The minimum monthly wage in the civil service sector is 360 nakfa (eight dollars) per month. The official government conversion rate is 15 nakfa to one dollar, but the black market values nakfa at 45 nakfa to one dollar. The country is not self-sustaining in terms of food and basic goods. They are often smuggled into the country and purchased at the less favorable black market rate. Therefore a salary of 360 nakfa which has an official value of $24 has an effective purchasing power of only eight dollars. This wage does not provide a decent standard of living for workers and support for their families. As an example, a large 1,600 gram can of powdered milk costs more than 1,000 nakfa or three months salary at minimum wage. Many persons in the service industry made less than the minimum wage. For instance, police officers earn between 50 and 400 nakfa per month (between $3.33 and $26.67). The government did not enforce the minimum wage law.

The standard workweek was 44.5 hours, but many persons worked fewer hours. Workers were entitled to one rest day per week; most workers were allowed from one to one-and-one-half days off per week. There are no prohibitions against excessive overtime. Citizens are legally entitled to overtime, except for those employed under national service; however, citizens were rarely forced to work more than the 44.5-hour workweek.

The government instituted occupational health and safety standards, but inspection and enforcement varied widely among factories.

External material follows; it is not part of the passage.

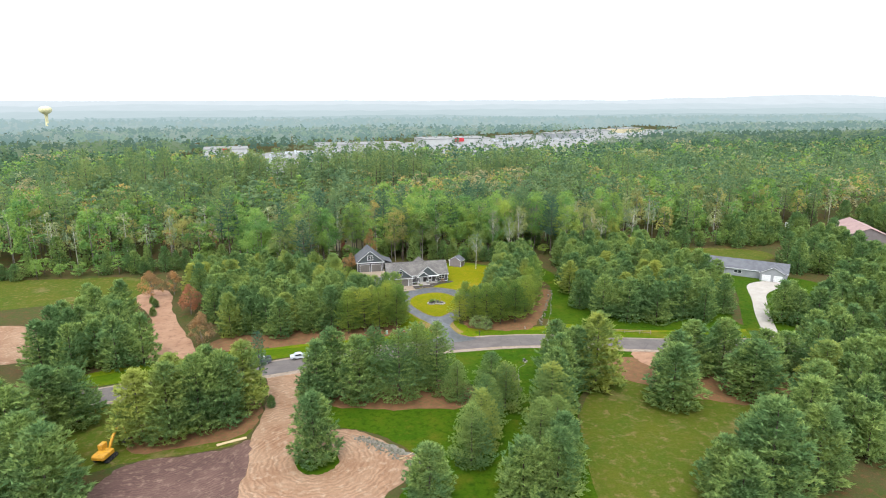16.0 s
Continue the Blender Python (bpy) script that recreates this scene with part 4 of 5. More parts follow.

In practice some workers were permitted to remove themselves from dangerous work sites without retaliation.

During the year there was discrimination against foreign or migrant workers, especially Ethiopians, who could not receive food coupons and were periodically arrested without cause and not released until paying a fine.

*United States personnel were rarely permitted to travel outside of the capital Asmara, and had very limited access to citizens and government officials in the country. This report draws in large part on non-U.S. government sources.